Exercise requirements.
Beginning at the first line of the data, print each line exactly, stopping after the line that contains "2.80, 0.0, 0.003, 0.011, 0, 0.0015)".

Recorded data.
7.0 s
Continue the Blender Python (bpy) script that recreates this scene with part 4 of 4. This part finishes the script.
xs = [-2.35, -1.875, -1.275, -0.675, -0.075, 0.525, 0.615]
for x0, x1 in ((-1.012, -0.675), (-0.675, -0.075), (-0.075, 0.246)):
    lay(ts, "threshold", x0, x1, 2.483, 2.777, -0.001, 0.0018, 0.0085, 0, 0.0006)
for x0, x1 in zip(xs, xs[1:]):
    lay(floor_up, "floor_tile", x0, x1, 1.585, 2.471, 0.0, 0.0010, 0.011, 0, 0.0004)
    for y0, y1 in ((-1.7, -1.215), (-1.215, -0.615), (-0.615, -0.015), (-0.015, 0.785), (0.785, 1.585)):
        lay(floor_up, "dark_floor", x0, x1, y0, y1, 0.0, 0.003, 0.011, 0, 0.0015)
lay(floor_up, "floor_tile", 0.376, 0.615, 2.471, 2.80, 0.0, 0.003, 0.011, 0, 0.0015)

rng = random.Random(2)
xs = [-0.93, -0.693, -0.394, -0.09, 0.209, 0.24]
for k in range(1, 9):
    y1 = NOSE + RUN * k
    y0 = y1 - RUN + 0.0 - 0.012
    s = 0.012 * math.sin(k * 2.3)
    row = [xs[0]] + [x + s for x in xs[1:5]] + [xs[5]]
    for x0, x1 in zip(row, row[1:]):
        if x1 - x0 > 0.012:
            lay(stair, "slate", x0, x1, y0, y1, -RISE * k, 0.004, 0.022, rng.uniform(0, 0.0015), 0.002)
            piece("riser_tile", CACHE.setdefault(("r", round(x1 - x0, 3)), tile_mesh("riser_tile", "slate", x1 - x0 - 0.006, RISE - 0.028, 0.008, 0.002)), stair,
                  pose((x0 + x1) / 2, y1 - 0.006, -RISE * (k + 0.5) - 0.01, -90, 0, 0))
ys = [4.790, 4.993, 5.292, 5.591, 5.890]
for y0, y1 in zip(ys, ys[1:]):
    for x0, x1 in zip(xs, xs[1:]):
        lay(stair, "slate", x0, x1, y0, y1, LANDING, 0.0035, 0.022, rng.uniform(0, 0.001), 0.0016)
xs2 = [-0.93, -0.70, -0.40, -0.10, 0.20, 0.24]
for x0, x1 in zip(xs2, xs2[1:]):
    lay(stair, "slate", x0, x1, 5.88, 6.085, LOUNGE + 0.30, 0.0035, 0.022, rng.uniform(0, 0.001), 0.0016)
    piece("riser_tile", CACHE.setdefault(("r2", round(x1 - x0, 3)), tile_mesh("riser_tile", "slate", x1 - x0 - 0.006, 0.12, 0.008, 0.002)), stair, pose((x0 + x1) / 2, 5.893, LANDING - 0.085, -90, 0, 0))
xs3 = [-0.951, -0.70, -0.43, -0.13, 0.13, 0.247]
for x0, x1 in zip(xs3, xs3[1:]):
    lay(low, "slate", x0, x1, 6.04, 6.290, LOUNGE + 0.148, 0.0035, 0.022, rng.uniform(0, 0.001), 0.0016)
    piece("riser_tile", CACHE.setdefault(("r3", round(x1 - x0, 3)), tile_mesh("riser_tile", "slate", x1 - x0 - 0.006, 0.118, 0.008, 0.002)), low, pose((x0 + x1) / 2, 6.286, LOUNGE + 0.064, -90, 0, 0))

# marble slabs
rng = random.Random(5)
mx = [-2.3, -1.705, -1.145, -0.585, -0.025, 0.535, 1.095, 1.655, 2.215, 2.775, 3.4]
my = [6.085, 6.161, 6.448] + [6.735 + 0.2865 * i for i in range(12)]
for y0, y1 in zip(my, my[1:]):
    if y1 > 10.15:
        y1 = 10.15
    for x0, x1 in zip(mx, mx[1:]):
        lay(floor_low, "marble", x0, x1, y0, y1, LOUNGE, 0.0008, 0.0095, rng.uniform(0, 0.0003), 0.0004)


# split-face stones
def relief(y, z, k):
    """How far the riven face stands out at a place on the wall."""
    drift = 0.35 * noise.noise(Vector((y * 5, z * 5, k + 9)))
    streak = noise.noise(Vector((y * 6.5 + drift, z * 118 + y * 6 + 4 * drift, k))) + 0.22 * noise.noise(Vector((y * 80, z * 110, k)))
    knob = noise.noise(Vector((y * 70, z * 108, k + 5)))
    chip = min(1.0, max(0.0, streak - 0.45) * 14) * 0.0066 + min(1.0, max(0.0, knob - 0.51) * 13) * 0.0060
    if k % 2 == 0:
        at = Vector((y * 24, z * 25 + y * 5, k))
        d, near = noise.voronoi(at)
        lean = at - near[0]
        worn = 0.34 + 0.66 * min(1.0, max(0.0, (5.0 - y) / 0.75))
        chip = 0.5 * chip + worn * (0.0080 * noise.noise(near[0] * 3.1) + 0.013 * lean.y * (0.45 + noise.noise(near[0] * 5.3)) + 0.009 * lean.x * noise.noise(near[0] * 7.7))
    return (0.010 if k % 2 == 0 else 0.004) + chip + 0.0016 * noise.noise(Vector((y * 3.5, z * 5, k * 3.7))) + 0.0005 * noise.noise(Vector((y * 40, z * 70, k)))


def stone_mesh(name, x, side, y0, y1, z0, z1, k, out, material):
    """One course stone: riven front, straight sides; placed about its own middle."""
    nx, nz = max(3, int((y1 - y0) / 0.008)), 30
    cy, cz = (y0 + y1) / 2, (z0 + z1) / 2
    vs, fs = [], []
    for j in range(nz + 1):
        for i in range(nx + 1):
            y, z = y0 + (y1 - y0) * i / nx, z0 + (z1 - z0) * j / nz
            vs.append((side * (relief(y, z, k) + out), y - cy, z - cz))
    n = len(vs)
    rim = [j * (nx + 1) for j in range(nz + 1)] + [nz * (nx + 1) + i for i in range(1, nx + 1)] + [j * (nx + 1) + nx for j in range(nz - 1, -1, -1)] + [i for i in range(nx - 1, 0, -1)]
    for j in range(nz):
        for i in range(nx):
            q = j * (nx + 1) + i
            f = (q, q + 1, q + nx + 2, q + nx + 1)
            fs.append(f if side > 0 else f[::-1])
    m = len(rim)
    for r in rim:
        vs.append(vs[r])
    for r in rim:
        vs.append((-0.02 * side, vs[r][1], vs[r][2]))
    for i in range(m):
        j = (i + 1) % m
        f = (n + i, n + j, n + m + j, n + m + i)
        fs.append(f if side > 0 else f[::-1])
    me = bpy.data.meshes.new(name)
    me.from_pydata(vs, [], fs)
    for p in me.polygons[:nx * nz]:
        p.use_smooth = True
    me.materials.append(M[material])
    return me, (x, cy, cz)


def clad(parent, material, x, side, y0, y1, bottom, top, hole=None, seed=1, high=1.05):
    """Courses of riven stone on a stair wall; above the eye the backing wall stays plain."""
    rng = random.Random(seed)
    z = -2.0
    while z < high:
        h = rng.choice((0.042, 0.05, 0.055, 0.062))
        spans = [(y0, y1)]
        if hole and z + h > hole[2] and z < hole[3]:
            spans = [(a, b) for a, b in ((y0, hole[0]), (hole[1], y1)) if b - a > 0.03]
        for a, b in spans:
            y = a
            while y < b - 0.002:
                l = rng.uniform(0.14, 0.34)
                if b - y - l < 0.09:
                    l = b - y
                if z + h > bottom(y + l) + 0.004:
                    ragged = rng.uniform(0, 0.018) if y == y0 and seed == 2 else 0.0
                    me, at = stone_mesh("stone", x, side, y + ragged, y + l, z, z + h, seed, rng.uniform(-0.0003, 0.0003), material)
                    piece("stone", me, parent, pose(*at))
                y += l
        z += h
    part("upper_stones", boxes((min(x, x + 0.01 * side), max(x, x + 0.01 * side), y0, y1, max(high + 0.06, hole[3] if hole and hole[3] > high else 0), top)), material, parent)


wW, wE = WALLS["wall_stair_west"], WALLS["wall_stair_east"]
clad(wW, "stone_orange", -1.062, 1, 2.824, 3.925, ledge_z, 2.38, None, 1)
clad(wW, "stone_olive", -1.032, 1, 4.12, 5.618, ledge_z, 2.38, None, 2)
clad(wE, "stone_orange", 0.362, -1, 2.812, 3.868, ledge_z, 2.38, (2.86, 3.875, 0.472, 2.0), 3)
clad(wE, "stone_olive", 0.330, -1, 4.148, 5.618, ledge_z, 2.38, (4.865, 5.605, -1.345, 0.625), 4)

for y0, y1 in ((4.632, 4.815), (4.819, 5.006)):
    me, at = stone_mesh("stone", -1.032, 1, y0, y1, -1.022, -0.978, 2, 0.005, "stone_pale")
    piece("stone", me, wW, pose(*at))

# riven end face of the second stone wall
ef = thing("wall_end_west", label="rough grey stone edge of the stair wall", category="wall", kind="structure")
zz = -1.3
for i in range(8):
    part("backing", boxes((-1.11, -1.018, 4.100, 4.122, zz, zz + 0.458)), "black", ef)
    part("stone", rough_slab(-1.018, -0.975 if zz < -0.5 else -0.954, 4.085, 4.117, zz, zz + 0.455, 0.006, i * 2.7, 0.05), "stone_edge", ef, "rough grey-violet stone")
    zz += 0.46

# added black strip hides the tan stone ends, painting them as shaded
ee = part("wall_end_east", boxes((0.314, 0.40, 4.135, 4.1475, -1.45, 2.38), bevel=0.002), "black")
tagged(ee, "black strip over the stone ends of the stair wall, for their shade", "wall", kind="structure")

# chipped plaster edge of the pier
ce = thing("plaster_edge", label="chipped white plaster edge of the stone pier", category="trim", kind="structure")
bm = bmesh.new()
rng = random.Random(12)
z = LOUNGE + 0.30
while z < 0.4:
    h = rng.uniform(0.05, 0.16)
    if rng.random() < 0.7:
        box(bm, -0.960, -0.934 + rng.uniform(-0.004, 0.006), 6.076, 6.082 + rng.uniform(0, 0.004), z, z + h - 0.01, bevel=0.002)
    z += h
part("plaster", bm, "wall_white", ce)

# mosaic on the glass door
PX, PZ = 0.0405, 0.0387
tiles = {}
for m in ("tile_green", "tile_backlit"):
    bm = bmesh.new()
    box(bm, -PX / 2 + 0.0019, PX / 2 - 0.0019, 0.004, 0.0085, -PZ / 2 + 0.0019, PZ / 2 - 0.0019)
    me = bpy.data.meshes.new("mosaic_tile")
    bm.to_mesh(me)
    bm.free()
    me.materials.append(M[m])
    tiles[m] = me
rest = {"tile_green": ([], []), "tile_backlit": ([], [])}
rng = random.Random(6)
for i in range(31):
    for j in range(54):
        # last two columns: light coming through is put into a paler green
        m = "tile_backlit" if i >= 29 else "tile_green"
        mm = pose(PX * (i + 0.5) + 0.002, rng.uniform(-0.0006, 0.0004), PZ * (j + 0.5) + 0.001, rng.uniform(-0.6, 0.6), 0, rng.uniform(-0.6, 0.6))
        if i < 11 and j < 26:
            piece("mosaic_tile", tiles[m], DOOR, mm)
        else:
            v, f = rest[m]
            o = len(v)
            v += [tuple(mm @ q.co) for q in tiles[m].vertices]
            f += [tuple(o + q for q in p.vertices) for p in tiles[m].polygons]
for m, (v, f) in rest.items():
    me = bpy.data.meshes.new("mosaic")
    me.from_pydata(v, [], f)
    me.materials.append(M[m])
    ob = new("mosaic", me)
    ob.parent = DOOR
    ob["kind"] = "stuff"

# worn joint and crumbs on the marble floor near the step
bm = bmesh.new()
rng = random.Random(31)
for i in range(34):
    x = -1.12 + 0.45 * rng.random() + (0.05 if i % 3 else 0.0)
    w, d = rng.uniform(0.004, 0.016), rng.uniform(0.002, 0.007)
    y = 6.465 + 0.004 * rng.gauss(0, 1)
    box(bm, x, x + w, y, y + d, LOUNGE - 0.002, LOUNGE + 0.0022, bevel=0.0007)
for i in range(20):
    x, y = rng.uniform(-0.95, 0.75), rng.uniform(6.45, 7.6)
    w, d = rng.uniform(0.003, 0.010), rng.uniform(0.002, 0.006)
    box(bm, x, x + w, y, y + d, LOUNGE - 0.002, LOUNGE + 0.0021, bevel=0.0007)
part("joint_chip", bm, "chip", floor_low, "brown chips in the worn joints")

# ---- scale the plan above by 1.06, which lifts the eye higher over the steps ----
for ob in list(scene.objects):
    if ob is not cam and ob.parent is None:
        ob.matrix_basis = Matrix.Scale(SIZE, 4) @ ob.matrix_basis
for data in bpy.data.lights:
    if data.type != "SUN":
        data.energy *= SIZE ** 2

Answer to the problem.
7.0 s
Continue the Blender Python (bpy) script that recreates this scene with part 4 of 4. This part finishes the script.
xs = [-2.35, -1.875, -1.275, -0.675, -0.075, 0.525, 0.615]
for x0, x1 in ((-1.012, -0.675), (-0.675, -0.075), (-0.075, 0.246)):
    lay(ts, "threshold", x0, x1, 2.483, 2.777, -0.001, 0.0018, 0.0085, 0, 0.0006)
for x0, x1 in zip(xs, xs[1:]):
    lay(floor_up, "floor_tile", x0, x1, 1.585, 2.471, 0.0, 0.0010, 0.011, 0, 0.0004)
    for y0, y1 in ((-1.7, -1.215), (-1.215, -0.615), (-0.615, -0.015), (-0.015, 0.785), (0.785, 1.585)):
        lay(floor_up, "dark_floor", x0, x1, y0, y1, 0.0, 0.003, 0.011, 0, 0.0015)
lay(floor_up, "floor_tile", 0.376, 0.615, 2.471, 2.80, 0.0, 0.003, 0.011, 0, 0.0015)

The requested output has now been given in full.